Hosenball came to Newsweek from "Dateline NBC," where he worked as an investigative producer. He also worked extensively as a print journalist, writing for a number of British and American publications, including the London Sunday Times, the London Evening Standard, Time Out, The Washington Post, The Wall Street Journal, and The New Republic. In addition, he has done commentaries for American Public Radio.
Hosenball has been honored with a number of prestigious awards. Most recently, along with a team of Newsweek correspondents, he was awarded the Overseas Press Club's most prestigious honor, the 2002 Ed Cunningham Memorial Award for best magazine reporting from abroad for Newsweek's coverage of the war on terror. His reporting and that of his colleagues earned Newsweek the prestigious National Magazine Award for General Excellence in 2002 for its coverage of September 11 and its aftermath. And a story he co-authored was highlighted in a citation Newsweek received by the White House Correspondents' Association when it awarded the magazine the 2002 Edgar A. Poe Award for "excellence on a story of national or regional importance. "Newsweek's September 11 coverage started long before the attacks.

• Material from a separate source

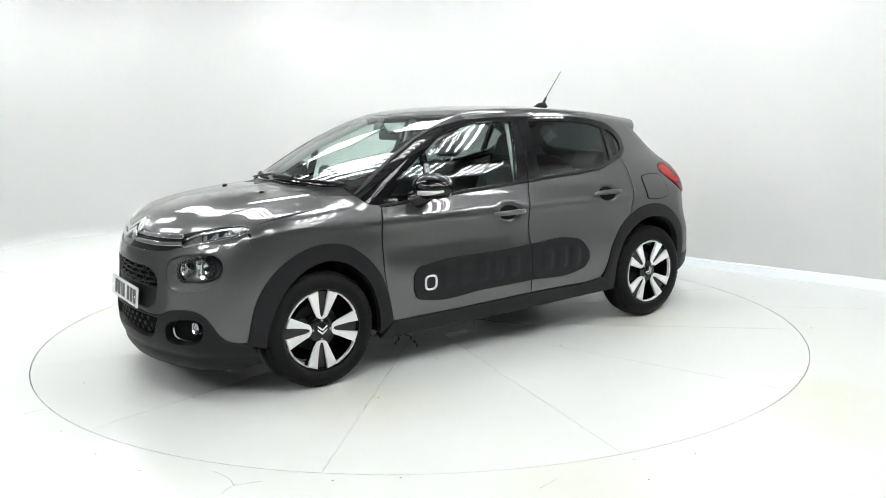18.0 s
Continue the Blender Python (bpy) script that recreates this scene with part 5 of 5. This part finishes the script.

An article in the magazine's February 19, 2001 issue warned with chilling accuracy: 'The threat posed by (Osama) bin Laden is growing -- and coming ever closer to home."
Hosenball was a contributor to the CANAL + TV documentary, "L'Argent de la Drogue" (Drug Money), which was awarded the "Sept D'Or," the French equivalent of an Emmy. He also contributed to NBC News' coverage of the BCCI scandal, which earned a 1991 Peabody Award.
He attended the University of Pennsylvania and Trinity College in Dublin. He lives in the Washington, D.C. area with his wife and son.